G4-associated human diseases

Abstract

Recent research has established clear connections between G-quadruplexes and human disease. Features of quadruplex structures that promote genomic instability have been determined. Quadruplexes have been identified as transcriptional, translational and epigenetic regulatory targets of factors associated with human genetic disease. An expandable GGGGCC motif that can adopt a G4 structure, located in the previously obscure C9ORF72 locus, has been shown to contribute to two well-recognized neurodegenerative diseases, amyotrophic lateral sclerosis (ALS) and frontotemporal dementia (FTD). This review focuses on these advances, which further dispel the view that genomic biology is limited to the confines of the canonical B-form DNA duplex, and show how quadruplexes contribute spatial and temporal dimensionalities to linear sequence information. This recent progress also has clear practical ramifications, as prevention, diagnosis, and treatment of disease depend on understanding the underlying mechanisms.

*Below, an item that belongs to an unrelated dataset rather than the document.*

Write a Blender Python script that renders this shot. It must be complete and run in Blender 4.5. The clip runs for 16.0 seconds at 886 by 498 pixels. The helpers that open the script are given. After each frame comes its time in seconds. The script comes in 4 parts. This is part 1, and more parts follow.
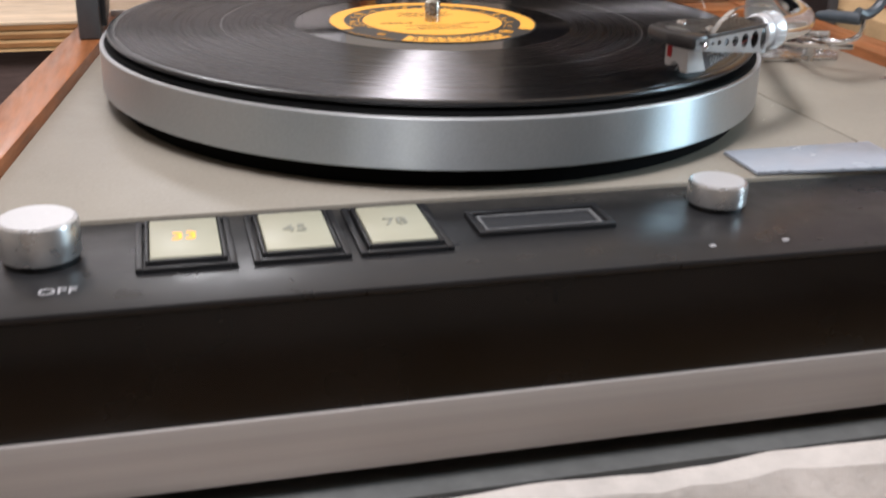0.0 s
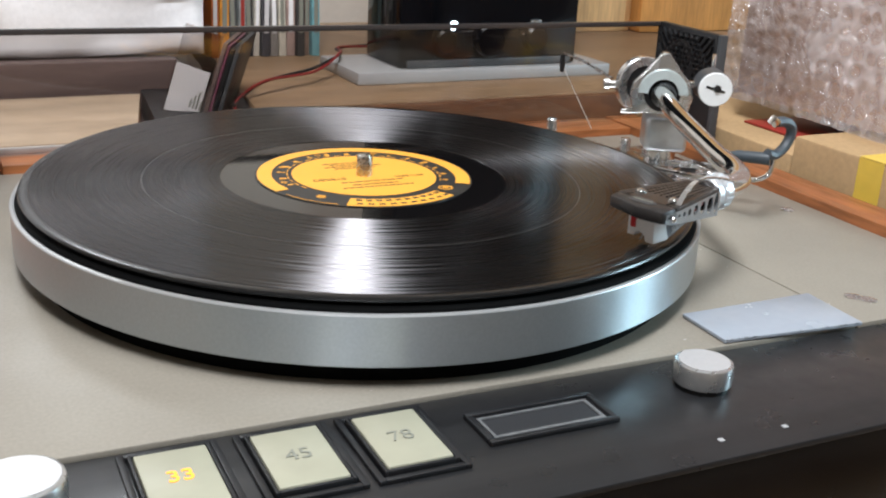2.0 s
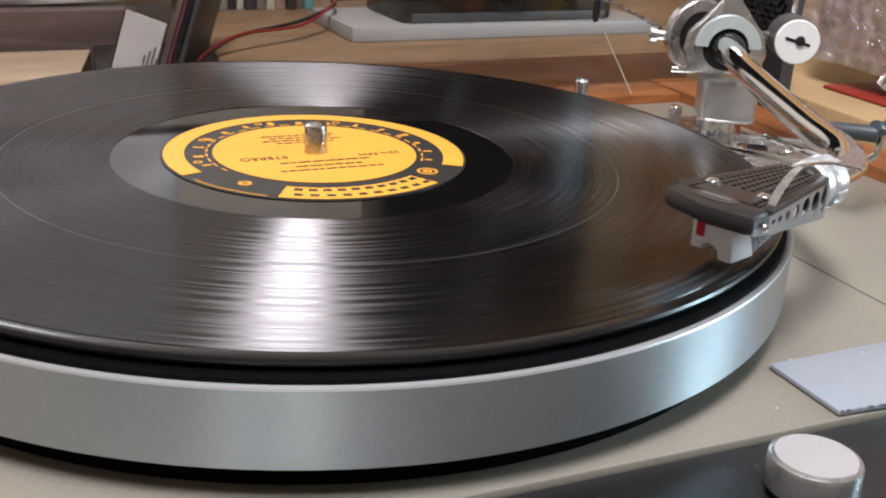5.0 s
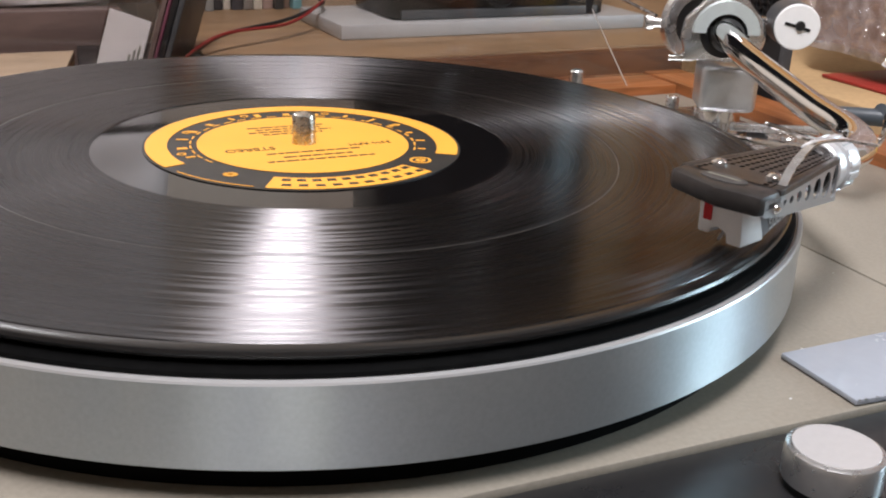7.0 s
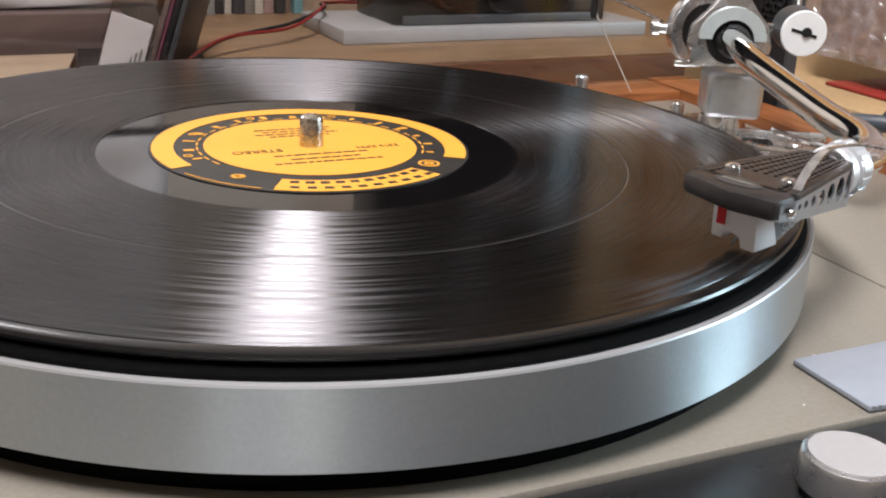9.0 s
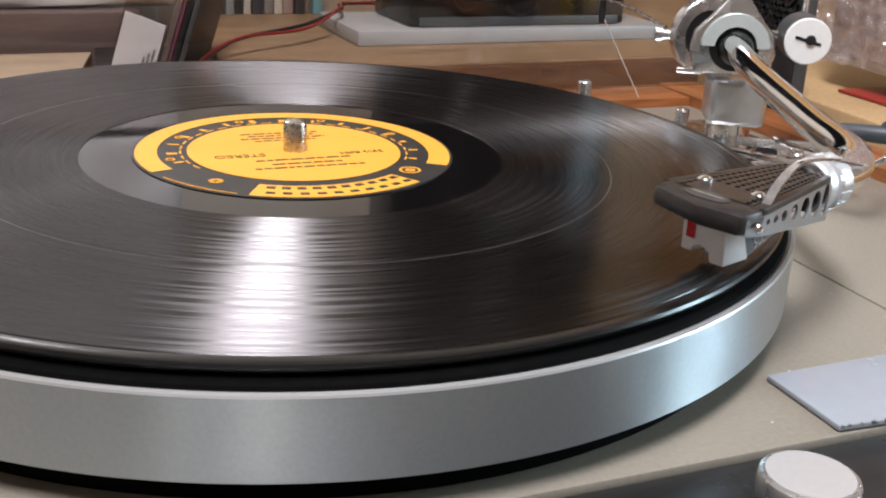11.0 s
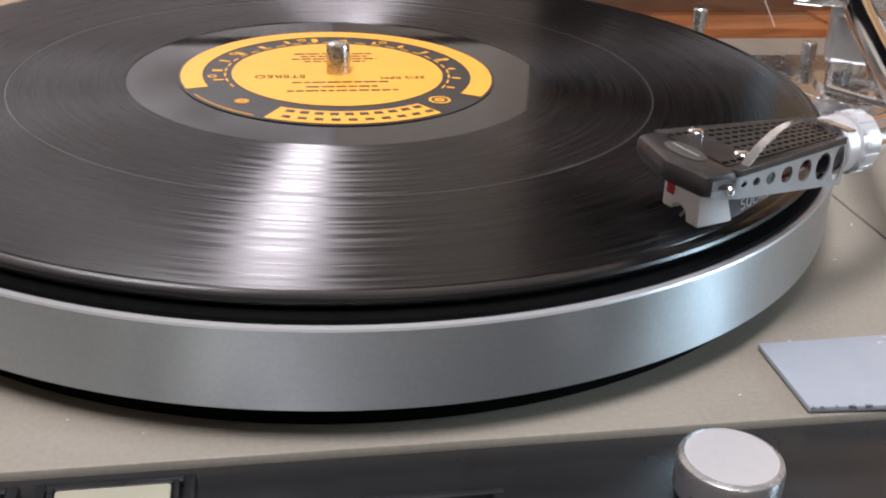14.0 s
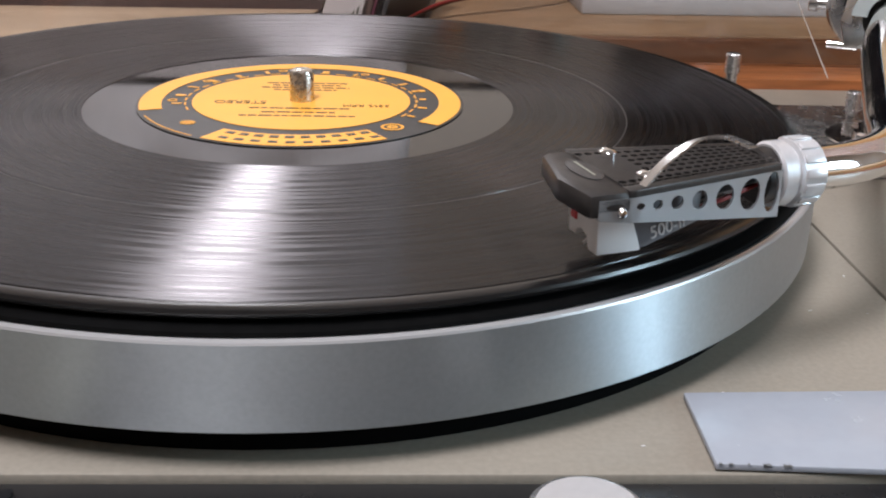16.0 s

Keywords: ALS; FTD; G4; helicase; quadruplex.

Figure 1

G-quartets, G-quadruplex structures, and formation of G4 DNA during replication or transcription (A) G-quartet, a planar array of four guanines stabilized by pairwise hydrogen-bonding and coordination by a monovalent cation. (B) Antiparallel and parallel G-quadruplexes formed by (GGGGCC)₄. The parallel conformation is observed in RNA formed by this sequence . Underlined G’s participate in G-quartets. G-quartets, green; loops connecting quartets, dotted lines; arrows, 3′ DNA ends. (C) Left, parallel G-quadruplex formed by the human telomeric RNA. Right, structure formed by the long TERRA transcript, containing quadruplexes stacked 5′-5′. Reprinted (adapted) with permission from: Structure of long human telomeric RNA (TERRA): G-quadruplexes formed by four and eight UUAGGG repeats are stable building blocks. Biochemistry 50: 6455–6461. Copyright 2011 American Chemical Society . Notations as in (B). (D) Left, parallel G-quadruplex formed by the core quadruplex of the CEB25 VNTR, d(AAGGGTGGGTGTAAGTGTGGGTGGGT). Right, a “pearl necklace” composed of quadruplexes strung along a chain of unstructured DNA. Reprinted (adapted) with permission from: Formation of pearl-necklace monomorphic G-quadruplexes in the human CEB25 minisatellite. J Am Chem Soc 134: 5807–5816. Copyright 2012 American Chemical Society .

Figure 2

Induction of quadruplex structures and potential impact on essential processes (A) Replication, transcription, or local increases in negative superhelicity may expose a single-stranded region bearing a G4 motif, and lead to quadruplex formation. [G4] identifies one or more G4 motifs. G4 RNA may form in the transcript of a gene carrying a G4 motif on the non-transcribed strand (center). (B) A quadruplex may stall replication or transcription, or prevent a sequence-specific transcription factor from recognizing or binding its site in duplex DNA.

Figure 3

Quadruplex targets of regulation (A) Three regions of human genes are G4^hi ([G4]) and thus prone to quadruplex formation: upstream and downstream of the TSS and the 5′ end of intron 1 (right). Quadruplexes upstream and downstream of the TSS are predominant among targets of XPB/XPD, while quadruplexes at the 5′ end of intron 1 are predominant among targets of BLM. (B) Translation of mRNAs containing a quadruplex in the 5′ UTR requires unwinding by the G4 RNA helicase, eIF4, which exposes the ribosome binding site to allow translation. (C) ATRX promotes epigenetic modifications at quadruplexes within G4^hi telomeres and VNTRs.